## REQUIREMENT
Copy the first line of the entries below and every line after it through the line containing "scene = bpy.context.scene". Do not include pictures.

## ENTRIES PROVIDED
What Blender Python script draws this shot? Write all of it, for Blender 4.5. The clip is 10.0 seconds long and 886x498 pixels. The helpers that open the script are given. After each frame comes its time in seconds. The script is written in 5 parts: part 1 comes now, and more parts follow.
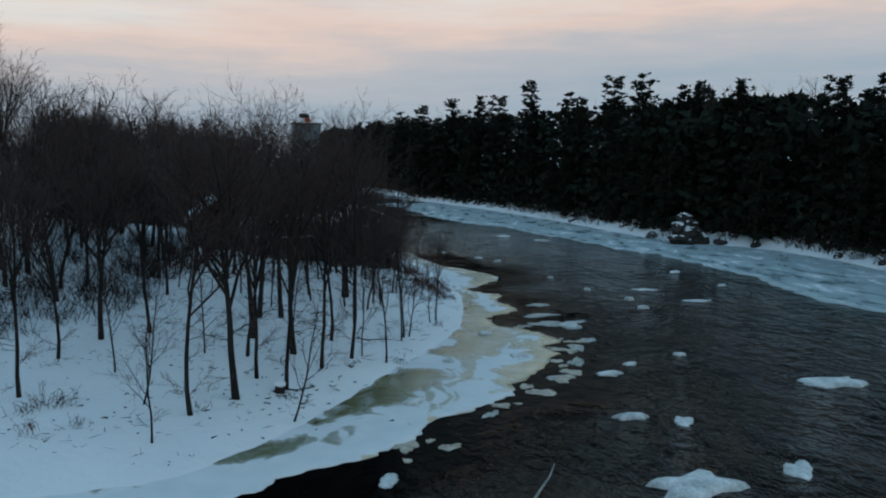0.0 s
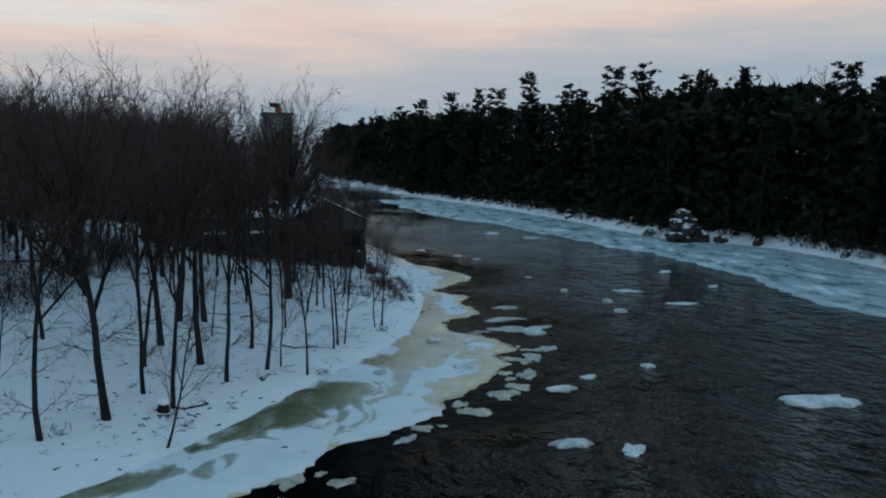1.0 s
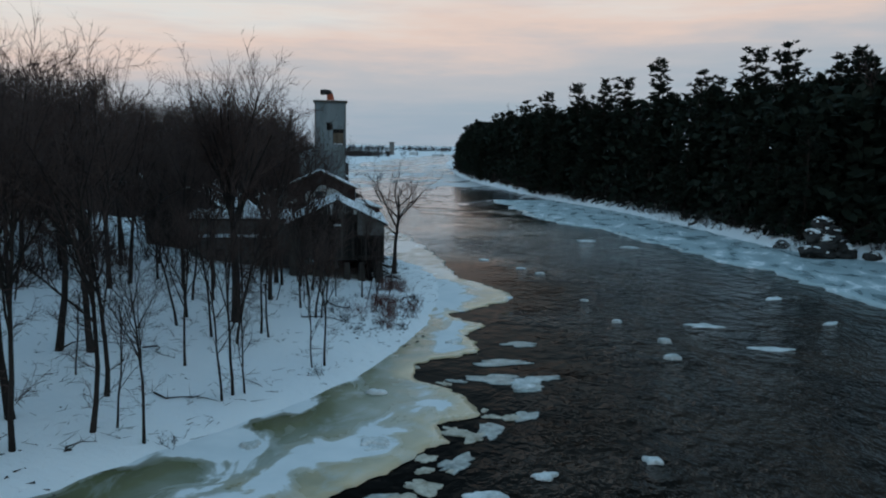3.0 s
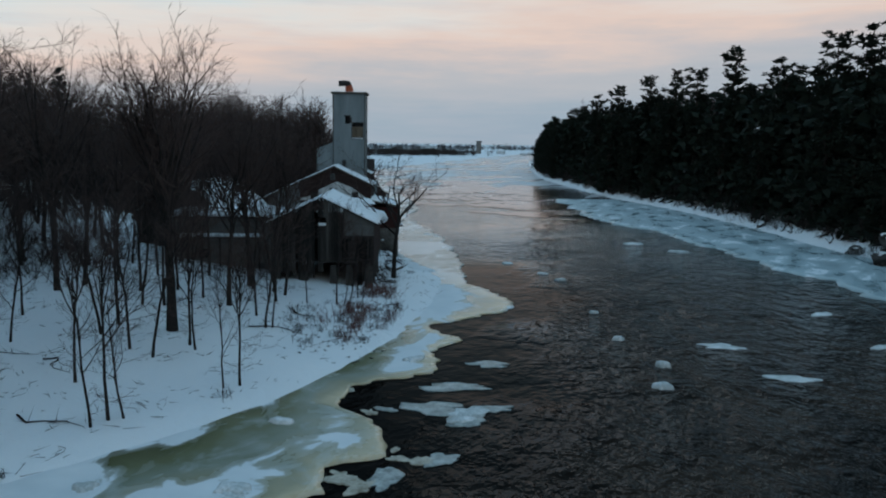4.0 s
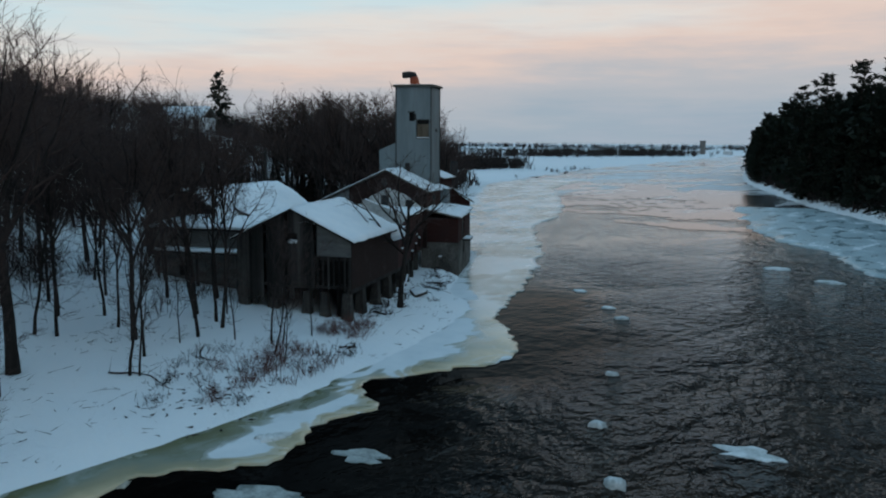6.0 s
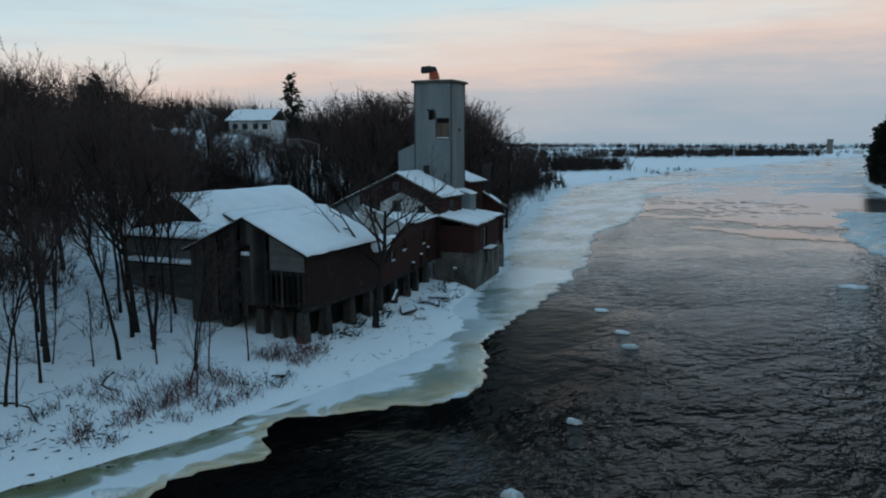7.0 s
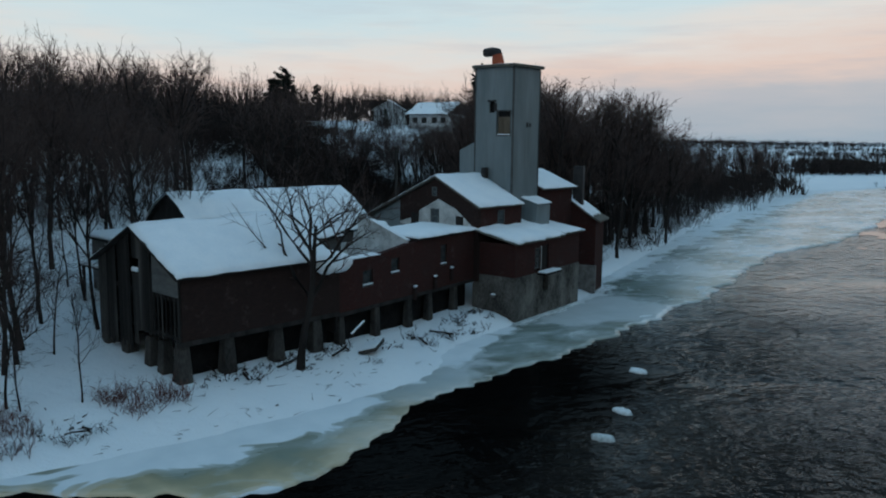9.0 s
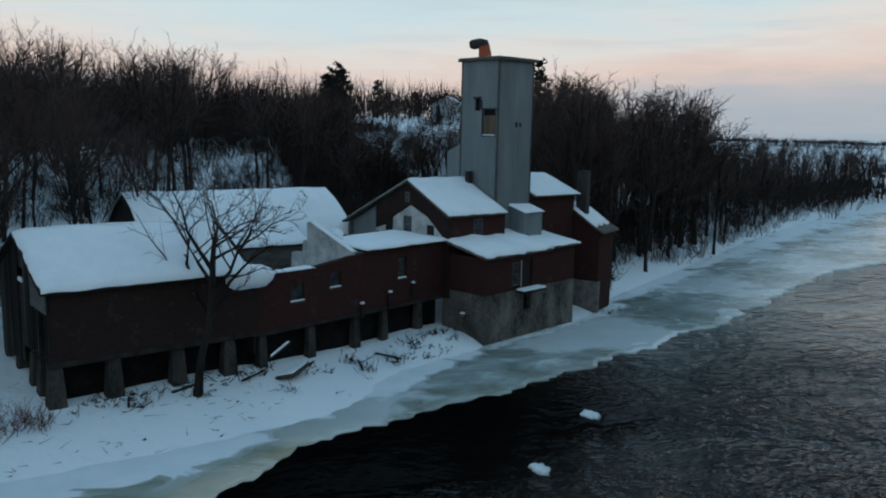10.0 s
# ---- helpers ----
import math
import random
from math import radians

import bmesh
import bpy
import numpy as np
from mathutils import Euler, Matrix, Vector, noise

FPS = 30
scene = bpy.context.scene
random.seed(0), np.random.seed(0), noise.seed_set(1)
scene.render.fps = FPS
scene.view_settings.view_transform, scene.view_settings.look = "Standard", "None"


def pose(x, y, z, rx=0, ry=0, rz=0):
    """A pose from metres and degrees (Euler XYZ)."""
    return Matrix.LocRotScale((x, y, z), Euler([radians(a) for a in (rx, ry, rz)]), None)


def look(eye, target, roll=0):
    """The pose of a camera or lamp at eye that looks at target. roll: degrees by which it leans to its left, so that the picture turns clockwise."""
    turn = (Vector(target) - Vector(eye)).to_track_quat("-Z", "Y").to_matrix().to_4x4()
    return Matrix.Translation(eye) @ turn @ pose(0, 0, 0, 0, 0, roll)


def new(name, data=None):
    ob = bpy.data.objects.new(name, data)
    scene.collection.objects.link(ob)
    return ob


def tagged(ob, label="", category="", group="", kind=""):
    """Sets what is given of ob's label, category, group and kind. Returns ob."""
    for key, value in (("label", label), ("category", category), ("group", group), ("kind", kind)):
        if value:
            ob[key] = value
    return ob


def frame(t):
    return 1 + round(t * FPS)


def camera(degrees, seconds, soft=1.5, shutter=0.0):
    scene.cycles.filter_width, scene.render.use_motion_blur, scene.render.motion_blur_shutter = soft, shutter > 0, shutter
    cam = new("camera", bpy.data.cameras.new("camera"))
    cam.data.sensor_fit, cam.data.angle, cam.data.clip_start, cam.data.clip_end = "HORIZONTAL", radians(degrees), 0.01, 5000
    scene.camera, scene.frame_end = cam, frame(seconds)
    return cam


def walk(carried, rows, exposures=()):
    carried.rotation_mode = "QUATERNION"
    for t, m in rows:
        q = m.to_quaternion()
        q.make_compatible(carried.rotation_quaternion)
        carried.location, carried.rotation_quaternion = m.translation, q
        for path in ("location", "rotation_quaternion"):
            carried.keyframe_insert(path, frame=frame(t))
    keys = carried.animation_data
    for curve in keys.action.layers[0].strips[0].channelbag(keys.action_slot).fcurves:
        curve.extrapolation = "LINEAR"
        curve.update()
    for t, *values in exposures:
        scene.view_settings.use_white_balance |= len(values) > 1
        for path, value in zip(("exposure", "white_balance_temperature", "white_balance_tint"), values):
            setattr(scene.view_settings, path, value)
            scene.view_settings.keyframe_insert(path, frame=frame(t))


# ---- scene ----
cam = camera(57.8, 10.0, soft=2.0)
PATH = [
    (0, (0.771, 1.46, 16.154), (0.738, 3.445, 15.911), 0.9),
    (0.5, (3.286, 5.307, 15.33), (3.251, 7.292, 15.085), 1.0),
    (1, (6.405, 9.116, 15.16), (6.33, 11.1, 14.913), 0.9),
    (1.5, (9.535, 13.101, 15.191), (9.388, 15.08, 14.942), 0.9),
    (2, (12.335, 17.743, 15.201), (12.109, 19.715, 14.949), 1.0),
    (3.5, (21.098, 33.104, 14.071), (20.5, 34.995, 13.814), 0.9),
    (4, (24.362, 37.987, 13.932), (23.665, 39.844, 13.672), 0.8),
    (4.5, (27.179, 43.373, 13.863), (26.353, 45.176, 13.603), 0.7),
    (5, (29.487, 48.831, 13.872), (28.535, 50.57, 13.611), 0.8),
    (5.5, (31.407, 54.431, 14.002), (30.338, 56.101, 13.739), 0.7),
    (7, (35.766, 72.373, 13.887), (34.366, 73.777, 13.627), -0.1),
    (7.5, (36.458, 78.59, 13.964), (34.968, 79.899, 13.703), 0.0),
    (8, (36.935, 84.746, 13.993), (35.351, 85.939, 13.729), 0.2),
    (8.5, (37.103, 90.842, 14.044), (35.419, 91.888, 13.778), 0.3),
    (9, (36.561, 96.476, 14.202), (34.779, 97.34, 13.926), 0.7),
    (9.5, (35.78, 102.193, 14.325), (33.936, 102.912, 14.04), 1.1),
    (10, (34.564, 107.664, 14.683), (32.691, 108.303, 14.393), 1.3),
]
walk(cam, [(t, look(eye, target, roll)) for t, eye, target, roll in PATH])

# ---------------------------------------------------------------- light
SUN_AZ, SUN_EL = 75.0, 7.0      # degrees left of north (+y), degrees up
world = bpy.data.worlds.new("world")
scene.world = world
world.use_nodes = True


class G:
    """Small helper round a node tree."""

    def __init__(self, tree):
        self.t = tree
        tree.nodes.clear()

    def n(self, kind, **kw):
        node = self.t.nodes.new(kind)
        for k, v in kw.items():
            if k.startswith("i_"):
                node.inputs[k[2:].replace("_", " ")].default_value = v
            elif k.startswith("p"):
                node.inputs[int(k[1:])].default_value = v
        return node

    def link(self, a, b):
        self.t.links.new(a, b)

    def math(self, op, a, b=0.0, c=None, clamp=False):
        m = self.t.nodes.new("ShaderNodeMath")
        m.operation, m.use_clamp = op, clamp
        for k, v in enumerate((a, b) if c is None else (a, b, c)):
            if isinstance(v, (int, float)):
                m.inputs[k].default_value = v
            else:
                self.link(v, m.inputs[k])
        return m.outputs[0]

    def ramp(self, fac, stops, smooth=False):
        r = self.t.nodes.new("ShaderNodeValToRGB")
        if smooth:
            r.color_ramp.interpolation = "EASE"
        while len(r.color_ramp.elements) < len(stops):
            r.color_ramp.elements.new(0.5)
        for e, (p, c) in zip(r.color_ramp.elements, stops):
            e.position = p
            e.color = (c, c, c, 1) if isinstance(c, (int, float)) else (*c, 1)
        self.link(fac, r.inputs[0])
        return r.outputs[0]

    def mix(self, fac, a, b, blend="MIX"):
        m = self.t.nodes.new("ShaderNodeMix")
        m.data_type, m.blend_type = "RGBA", blend
        for v, k in ((fac, 0), (a, 6), (b, 7)):
            if isinstance(v, (int, float)):
                m.inputs[k].default_value = v
            elif isinstance(v, tuple):
                m.inputs[k].default_value = (*v, 1)
            else:
                self.link(v, m.inputs[k])
        return m.outputs[2]

    def noise(self, vec, scale, detail=4.0, rough=0.55, distort=0.0):
        m = self.t.nodes.new("ShaderNodeTexNoise")
        m.inputs["Scale"].default_value, m.inputs["Detail"].default_value = scale, detail
        m.inputs["Roughness"].default_value, m.inputs["Distortion"].default_value = rough, distort
        if vec is not None:
            self.link(vec, m.inputs["Vector"])
        return m.outputs["Fac"]

    def scaled(self, vec, xyz, rot=(0, 0, 0)):
        m = self.t.nodes.new("ShaderNodeMapping")
        m.inputs["Scale"].default_value, m.inputs["Rotation"].default_value = xyz, rot
        self.link(vec, m.inputs["Vector"])
        return m.outputs[0]


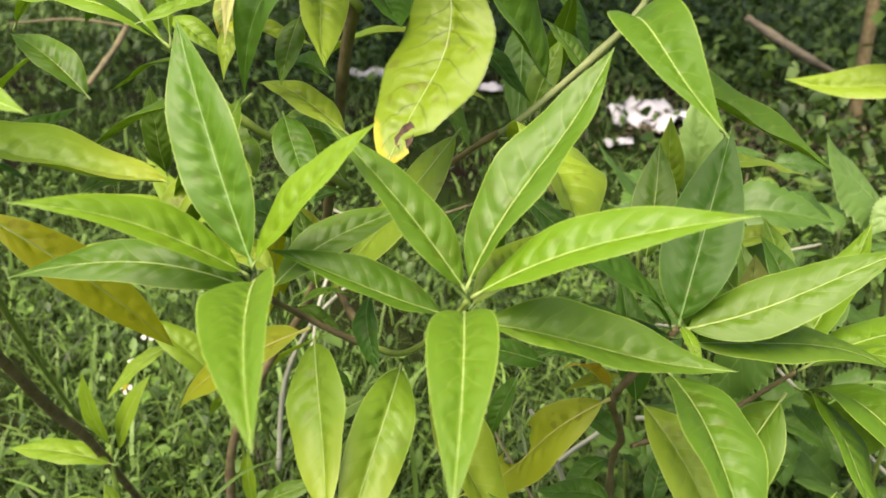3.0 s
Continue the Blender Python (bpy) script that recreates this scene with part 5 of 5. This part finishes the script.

## TASK SOLUTION
What Blender Python script draws this shot? Write all of it, for Blender 4.5. The clip is 10.0 seconds long and 886x498 pixels. The helpers that open the script are given. After each frame comes its time in seconds. The script is written in 5 parts: part 1 comes now, and more parts follow.
0.0 s
1.0 s
3.0 s
4.0 s
6.0 s
7.0 s
9.0 s
10.0 s
# ---- helpers ----
import math
import random
from math import radians

import bmesh
import bpy
import numpy as np
from mathutils import Euler, Matrix, Vector, noise

FPS = 30
scene = bpy.context.scene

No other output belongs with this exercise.